## Instruction
Give the listing again exactly, omitting its images.

--- Start Information shown ---

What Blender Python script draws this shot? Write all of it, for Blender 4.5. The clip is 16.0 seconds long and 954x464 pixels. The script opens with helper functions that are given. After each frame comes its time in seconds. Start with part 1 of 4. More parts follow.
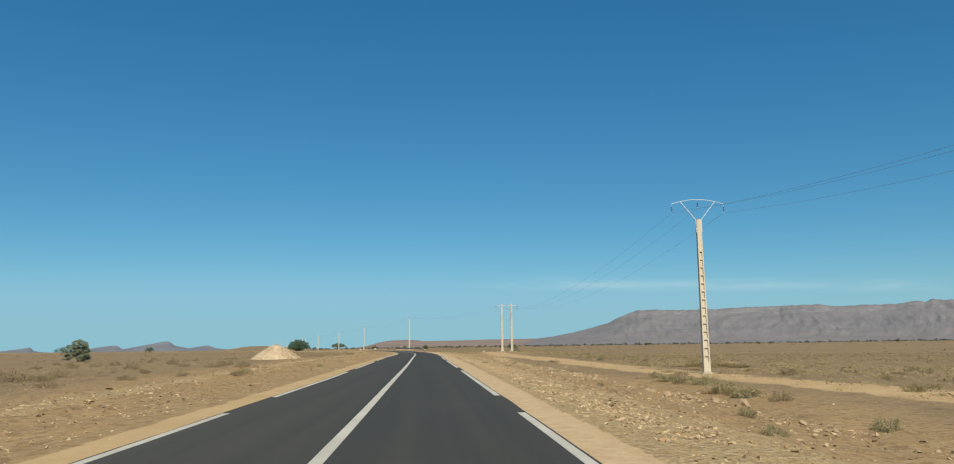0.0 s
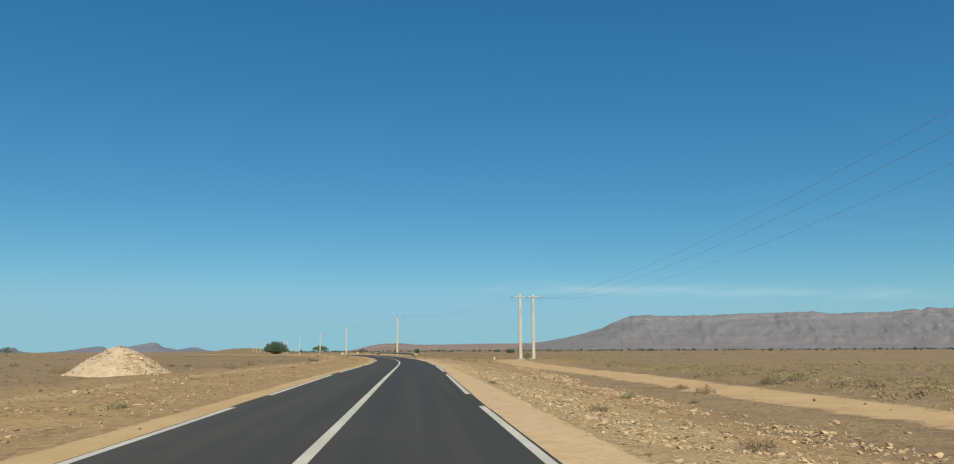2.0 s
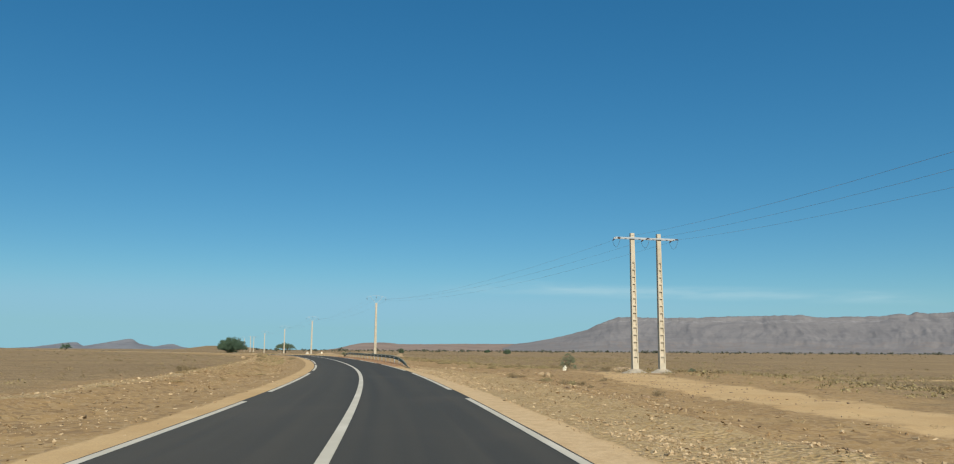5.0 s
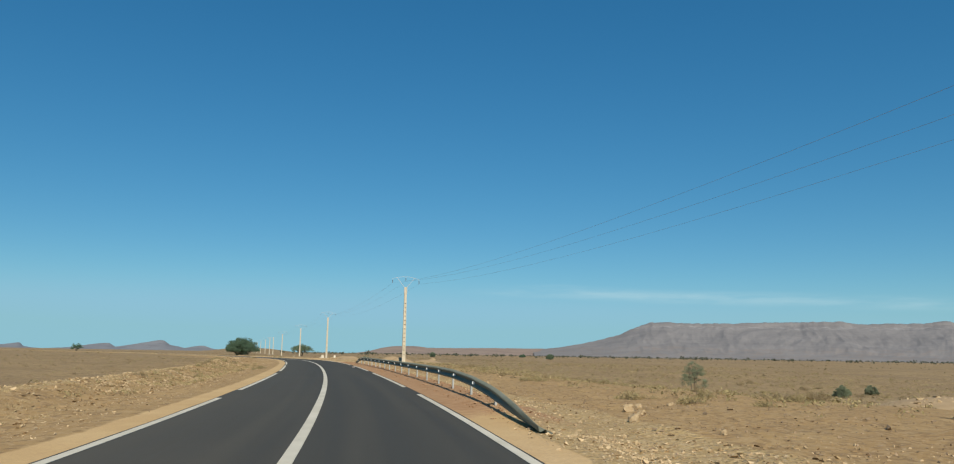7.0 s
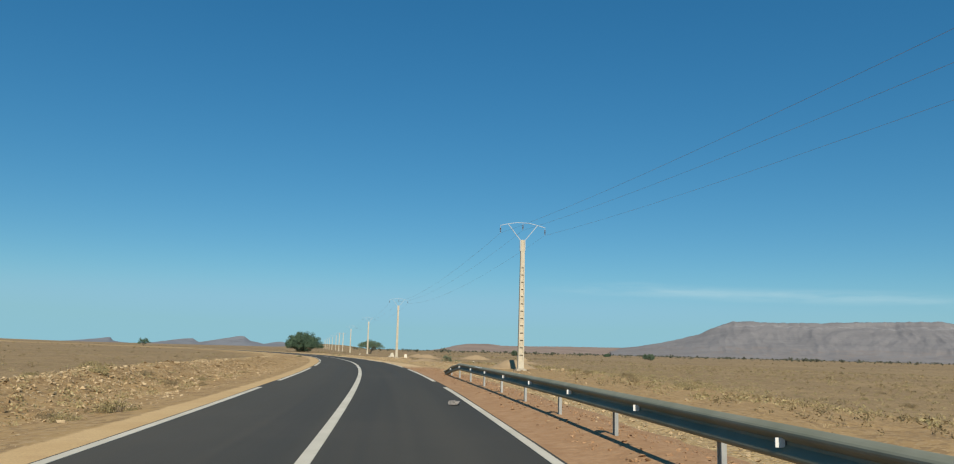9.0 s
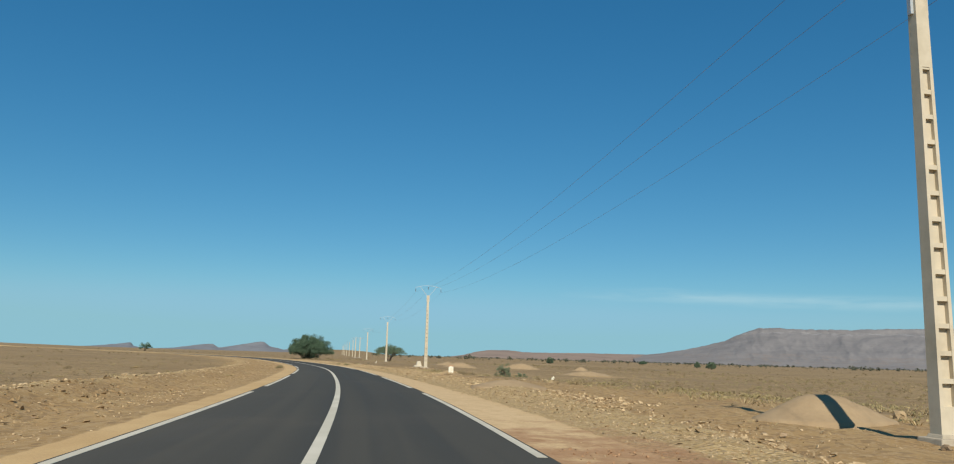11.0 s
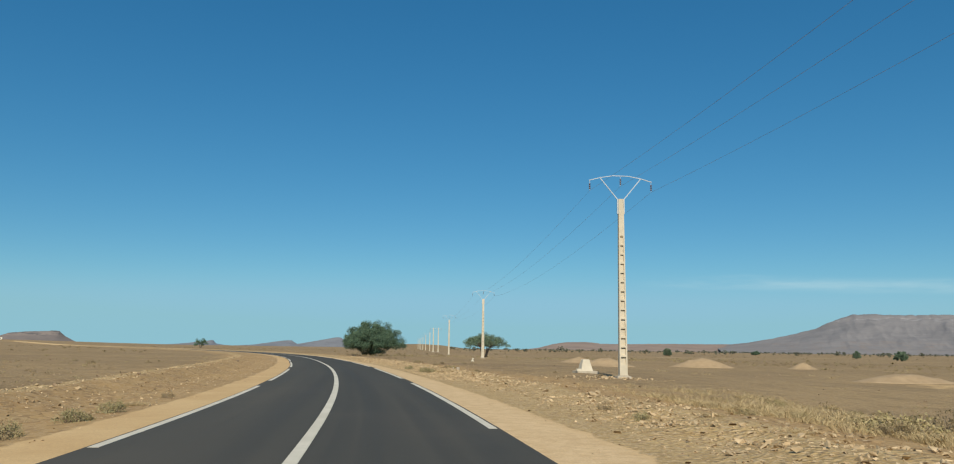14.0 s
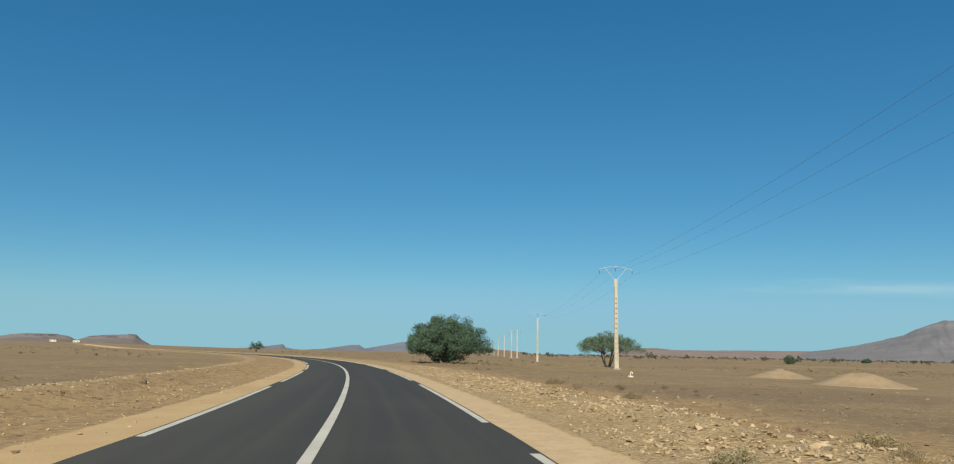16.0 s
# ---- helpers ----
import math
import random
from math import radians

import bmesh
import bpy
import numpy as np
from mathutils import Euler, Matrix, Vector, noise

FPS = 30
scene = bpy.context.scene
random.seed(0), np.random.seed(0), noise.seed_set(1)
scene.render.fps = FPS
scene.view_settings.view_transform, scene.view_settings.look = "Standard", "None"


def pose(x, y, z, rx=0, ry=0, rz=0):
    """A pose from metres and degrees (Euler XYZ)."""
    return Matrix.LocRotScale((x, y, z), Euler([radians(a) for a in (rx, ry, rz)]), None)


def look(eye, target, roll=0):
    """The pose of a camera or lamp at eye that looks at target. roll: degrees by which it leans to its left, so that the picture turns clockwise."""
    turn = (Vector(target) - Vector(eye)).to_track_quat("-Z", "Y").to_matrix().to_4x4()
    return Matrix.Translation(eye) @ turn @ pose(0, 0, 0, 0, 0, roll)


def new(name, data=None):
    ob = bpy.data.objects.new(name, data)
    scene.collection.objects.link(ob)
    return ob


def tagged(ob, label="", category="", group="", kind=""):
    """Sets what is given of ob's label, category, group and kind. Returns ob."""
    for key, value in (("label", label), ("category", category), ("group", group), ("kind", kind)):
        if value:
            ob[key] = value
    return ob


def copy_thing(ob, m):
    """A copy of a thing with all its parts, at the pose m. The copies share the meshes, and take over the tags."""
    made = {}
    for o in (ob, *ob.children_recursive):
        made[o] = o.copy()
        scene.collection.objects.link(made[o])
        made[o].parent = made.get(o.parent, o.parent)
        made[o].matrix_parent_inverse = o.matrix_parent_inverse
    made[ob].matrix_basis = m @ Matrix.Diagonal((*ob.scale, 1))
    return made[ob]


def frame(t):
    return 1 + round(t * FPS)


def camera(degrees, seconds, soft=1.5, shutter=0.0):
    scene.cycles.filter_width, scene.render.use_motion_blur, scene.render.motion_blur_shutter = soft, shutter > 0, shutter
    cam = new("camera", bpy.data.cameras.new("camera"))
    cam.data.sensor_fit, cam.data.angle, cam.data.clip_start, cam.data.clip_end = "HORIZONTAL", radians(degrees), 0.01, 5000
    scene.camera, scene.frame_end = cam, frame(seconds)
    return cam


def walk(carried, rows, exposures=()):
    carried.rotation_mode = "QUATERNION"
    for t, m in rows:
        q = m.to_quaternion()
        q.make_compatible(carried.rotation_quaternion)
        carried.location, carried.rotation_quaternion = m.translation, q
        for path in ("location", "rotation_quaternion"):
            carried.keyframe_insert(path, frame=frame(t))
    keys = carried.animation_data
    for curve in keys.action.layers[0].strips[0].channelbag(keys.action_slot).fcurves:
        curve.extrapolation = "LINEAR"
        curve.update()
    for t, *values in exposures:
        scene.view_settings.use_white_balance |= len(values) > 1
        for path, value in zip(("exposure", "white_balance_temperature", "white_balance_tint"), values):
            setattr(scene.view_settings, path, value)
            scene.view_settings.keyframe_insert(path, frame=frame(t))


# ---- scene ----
PATH = [
    (0.0, -0.02, -0.00, 1.143, 0.02, 8.42, 0.81),
    (0.5, -0.71, 12.04, 1.177, -0.07, 8.68, 0.56),
    (1.0, -1.45, 24.08, 1.259, -0.13, 8.76, 0.15),
    (1.5, -2.26, 36.11, 1.296, -0.42, 8.79, 0.15),
    (2.0, -3.12, 48.14, 1.338, -0.50, 8.72, 0.26),
    (2.5, -4.06, 60.16, 1.366, -0.73, 8.72, 0.64),
    (3.0, -5.00, 72.19, 1.404, -1.03, 8.47, 0.75),
    (3.5, -5.97, 84.21, 1.424, -1.16, 8.65, 0.33),
    (4.0, -6.94, 96.23, 1.439, -1.38, 8.68, 0.09),
    (4.5, -7.94, 108.24, 1.438, -1.57, 8.71, -0.15),
    (5.0, -8.95, 120.26, 1.430, -1.66, 8.74, -0.38),
    (5.5, -9.91, 132.28, 1.423, -1.59, 8.77, -0.62),
    (6.0, -10.95, 144.29, 1.420, -1.29, 8.79, -0.86),
    (6.5, -12.22, 156.29, 1.435, -0.74, 9.04, -0.82),
    (7.0, -13.66, 168.26, 1.460, 0.54, 9.03, -0.93),
    (7.5, -15.40, 180.19, 1.497, 1.96, 8.91, -1.16),
    (8.0, -17.41, 192.08, 1.541, 3.72, 8.82, -1.80),
    (8.5, -19.65, 203.93, 1.576, 4.80, 8.91, -1.85),
    (9.0, -22.14, 215.73, 1.569, 5.98, 8.78, -1.48),
    (9.5, -24.73, 227.51, 1.622, 6.14, 9.05, -1.53),
    (10.0, -27.43, 239.26, 1.648, 6.53, 9.09, -1.60),
    (10.5, -30.26, 250.99, 1.661, 6.98, 9.14, -1.62),
    (11.0, -33.24, 262.67, 1.674, 7.47, 9.20, -1.65),
    (11.5, -36.36, 274.32, 1.677, 8.08, 9.25, -1.68),
    (12.0, -39.62, 285.93, 1.667, 8.87, 9.31, -1.70),
    (12.5, -42.96, 297.52, 1.614, 9.91, 9.36, -1.74),
    (13.0, -46.57, 309.03, 1.562, 11.14, 9.21, -1.49),
    (13.5, -50.33, 320.49, 1.517, 11.72, 9.02, -1.43),
    (14.0, -54.26, 331.89, 1.453, 12.80, 8.58, -0.81),
    (14.5, -58.40, 343.22, 1.422, 14.29, 8.70, -0.64),
    (15.0, -62.77, 354.46, 1.356, 14.49, 8.48, -0.44),
    (15.5, -67.31, 365.62, 1.350, 16.22, 8.63, -0.76),
    (16.0, -72.15, 376.67, 1.342, 17.68, 8.89, -1.15),
]


def view(x, y, z, yaw, pitch, lean):
    a, b = radians(yaw), radians(pitch)
    way = Vector((-math.sin(a) * math.cos(b), math.cos(a) * math.cos(b), math.sin(b)))
    eye = Vector((x, y, z))
    return look(eye, eye + way, -lean)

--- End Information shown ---

## Response to the task
What Blender Python script draws this shot? Write all of it, for Blender 4.5. The clip is 16.0 seconds long and 954x464 pixels. The script opens with helper functions that are given. After each frame comes its time in seconds. Start with part 1 of 4. More parts follow.
0.0 s
2.0 s
5.0 s
7.0 s
9.0 s
11.0 s
14.0 s
16.0 s
# ---- helpers ----
import math
import random
from math import radians

import bmesh
import bpy
import numpy as np
from mathutils import Euler, Matrix, Vector, noise

FPS = 30
scene = bpy.context.scene
random.seed(0), np.random.seed(0), noise.seed_set(1)
scene.render.fps = FPS
scene.view_settings.view_transform, scene.view_settings.look = "Standard", "None"


def pose(x, y, z, rx=0, ry=0, rz=0):
    """A pose from metres and degrees (Euler XYZ)."""
    return Matrix.LocRotScale((x, y, z), Euler([radians(a) for a in (rx, ry, rz)]), None)


def look(eye, target, roll=0):
    """The pose of a camera or lamp at eye that looks at target. roll: degrees by which it leans to its left, so that the picture turns clockwise."""
    turn = (Vector(target) - Vector(eye)).to_track_quat("-Z", "Y").to_matrix().to_4x4()
    return Matrix.Translation(eye) @ turn @ pose(0, 0, 0, 0, 0, roll)


def new(name, data=None):
    ob = bpy.data.objects.new(name, data)
    scene.collection.objects.link(ob)
    return ob


def tagged(ob, label="", category="", group="", kind=""):
    """Sets what is given of ob's label, category, group and kind. Returns ob."""
    for key, value in (("label", label), ("category", category), ("group", group), ("kind", kind)):
        if value:
            ob[key] = value
    return ob


def copy_thing(ob, m):
    """A copy of a thing with all its parts, at the pose m. The copies share the meshes, and take over the tags."""
    made = {}
    for o in (ob, *ob.children_recursive):
        made[o] = o.copy()
        scene.collection.objects.link(made[o])
        made[o].parent = made.get(o.parent, o.parent)
        made[o].matrix_parent_inverse = o.matrix_parent_inverse
    made[ob].matrix_basis = m @ Matrix.Diagonal((*ob.scale, 1))
    return made[ob]


def frame(t):
    return 1 + round(t * FPS)


def camera(degrees, seconds, soft=1.5, shutter=0.0):
    scene.cycles.filter_width, scene.render.use_motion_blur, scene.render.motion_blur_shutter = soft, shutter > 0, shutter
    cam = new("camera", bpy.data.cameras.new("camera"))
    cam.data.sensor_fit, cam.data.angle, cam.data.clip_start, cam.data.clip_end = "HORIZONTAL", radians(degrees), 0.01, 5000
    scene.camera, scene.frame_end = cam, frame(seconds)
    return cam


def walk(carried, rows, exposures=()):
    carried.rotation_mode = "QUATERNION"
    for t, m in rows:
        q = m.to_quaternion()
        q.make_compatible(carried.rotation_quaternion)
        carried.location, carried.rotation_quaternion = m.translation, q
        for path in ("location", "rotation_quaternion"):
            carried.keyframe_insert(path, frame=frame(t))
    keys = carried.animation_data
    for curve in keys.action.layers[0].strips[0].channelbag(keys.action_slot).fcurves:
        curve.extrapolation = "LINEAR"
        curve.update()
    for t, *values in exposures:
        scene.view_settings.use_white_balance |= len(values) > 1
        for path, value in zip(("exposure", "white_balance_temperature", "white_balance_tint"), values):
            setattr(scene.view_settings, path, value)
            scene.view_settings.keyframe_insert(path, frame=frame(t))


# ---- scene ----
PATH = [
    (0.0, -0.02, -0.00, 1.143, 0.02, 8.42, 0.81),
    (0.5, -0.71, 12.04, 1.177, -0.07, 8.68, 0.56),
    (1.0, -1.45, 24.08, 1.259, -0.13, 8.76, 0.15),
    (1.5, -2.26, 36.11, 1.296, -0.42, 8.79, 0.15),
    (2.0, -3.12, 48.14, 1.338, -0.50, 8.72, 0.26),
    (2.5, -4.06, 60.16, 1.366, -0.73, 8.72, 0.64),
    (3.0, -5.00, 72.19, 1.404, -1.03, 8.47, 0.75),
    (3.5, -5.97, 84.21, 1.424, -1.16, 8.65, 0.33),
    (4.0, -6.94, 96.23, 1.439, -1.38, 8.68, 0.09),
    (4.5, -7.94, 108.24, 1.438, -1.57, 8.71, -0.15),
    (5.0, -8.95, 120.26, 1.430, -1.66, 8.74, -0.38),
    (5.5, -9.91, 132.28, 1.423, -1.59, 8.77, -0.62),
    (6.0, -10.95, 144.29, 1.420, -1.29, 8.79, -0.86),
    (6.5, -12.22, 156.29, 1.435, -0.74, 9.04, -0.82),
    (7.0, -13.66, 168.26, 1.460, 0.54, 9.03, -0.93),
    (7.5, -15.40, 180.19, 1.497, 1.96, 8.91, -1.16),
    (8.0, -17.41, 192.08, 1.541, 3.72, 8.82, -1.80),
    (8.5, -19.65, 203.93, 1.576, 4.80, 8.91, -1.85),
    (9.0, -22.14, 215.73, 1.569, 5.98, 8.78, -1.48),
    (9.5, -24.73, 227.51, 1.622, 6.14, 9.05, -1.53),
    (10.0, -27.43, 239.26, 1.648, 6.53, 9.09, -1.60),
    (10.5, -30.26, 250.99, 1.661, 6.98, 9.14, -1.62),
    (11.0, -33.24, 262.67, 1.674, 7.47, 9.20, -1.65),
    (11.5, -36.36, 274.32, 1.677, 8.08, 9.25, -1.68),
    (12.0, -39.62, 285.93, 1.667, 8.87, 9.31, -1.70),
    (12.5, -42.96, 297.52, 1.614, 9.91, 9.36, -1.74),
    (13.0, -46.57, 309.03, 1.562, 11.14, 9.21, -1.49),
    (13.5, -50.33, 320.49, 1.517, 11.72, 9.02, -1.43),
    (14.0, -54.26, 331.89, 1.453, 12.80, 8.58, -0.81),
    (14.5, -58.40, 343.22, 1.422, 14.29, 8.70, -0.64),
    (15.0, -62.77, 354.46, 1.356, 14.49, 8.48, -0.44),
    (15.5, -67.31, 365.62, 1.350, 16.22, 8.63, -0.76),
    (16.0, -72.15, 376.67, 1.342, 17.68, 8.89, -1.15),
]


def view(x, y, z, yaw, pitch, lean):
    a, b = radians(yaw), radians(pitch)
    way = Vector((-math.sin(a) * math.cos(b), math.cos(a) * math.cos(b), math.sin(b)))
    eye = Vector((x, y, z))
    return look(eye, eye + way, -lean)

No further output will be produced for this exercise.